His Catalan Socialist Party (PSC) proposes creating a new, federal, state structure to defuse the standoff. But it has at times been caught in the middle of the crossfire, uneasy at Rajoy’s legalistic approach, but unwilling to welcome a yes-no referendum on breaking away from Spain.
“It’s quite obvious that you can’t decide such an important issue as the creation of a new state and separation from another state via a penalty shoot-out,” he says, using a football analogy.
Sergi Fuentes has been sleeping rough at Barcelona university, where he studies political sciences, since September 22nd as part of a protest at Madrid’s attempts to stop the referendum.
With earrings, a Mohican and a camouflaged T-shirt, he fits the punk aesthetic of the Popular Unity Candidacy (CUP), the small, anti-capitalist party whose support for the nationalist government in the Catalan parliament has allowed the independence drive to get this far.
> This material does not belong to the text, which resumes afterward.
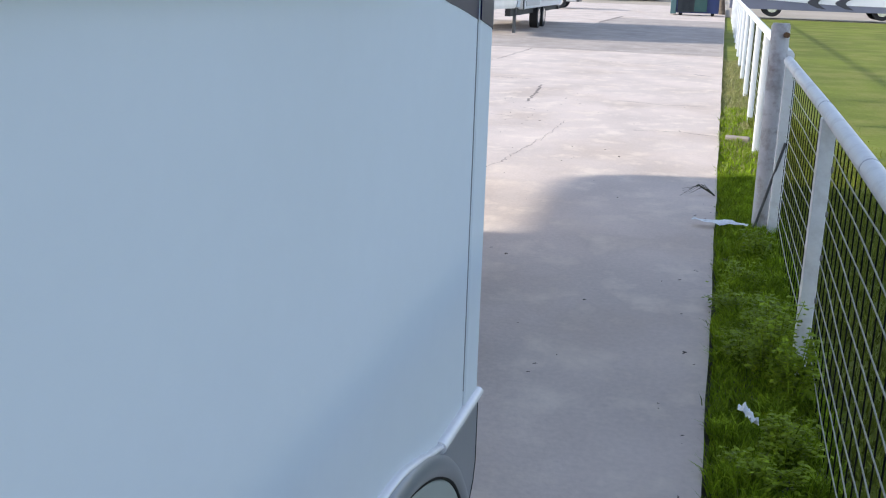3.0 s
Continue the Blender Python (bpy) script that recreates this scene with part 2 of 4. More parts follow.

The CUP is the most radical secessionist party in mainstream politics and for its supporters Sunday’s referendum represents a long dreamed-of moment. While he says he believes the vote will take place despite the obstacles in its way, like most Catalans, he is not entirely sure what will happen.
He insists that the CUP and other pro-independence forces will remain peaceful, although he suggests that violence on the part of the Spanish authorities could benefit his cause.
“That would send an image to the rest of the world that would help us, it would encourage other countries to support the referendum,” he says.
Many theories are circulating regarding not just what will happen on Sunday, but what will unfold afterwards. There have been reports that if the referendum is blocked, Puigdemont will consider issuing a unilateral declaration of independence next week.
Others suggest he might call a regional election in a bid to bolster the pro-independence majority in the regional parliament. Some have ventured that Rajoy is mulling calling a general election, to capitalise on anti-independence feeling elsewhere in Spain.
There is, of course, always the possibility that once the dust settles, both sides will cautiously start to negotiate an increase in Catalan self-government, without granting it full independence.
But for Fuentes, it is too late for that. “For me that wouldn’t be enough. For me the only solution is independence, given the situation and knowing the Spanish state,” he says.
“We’ve started down this road. We’re not going to take a step back.”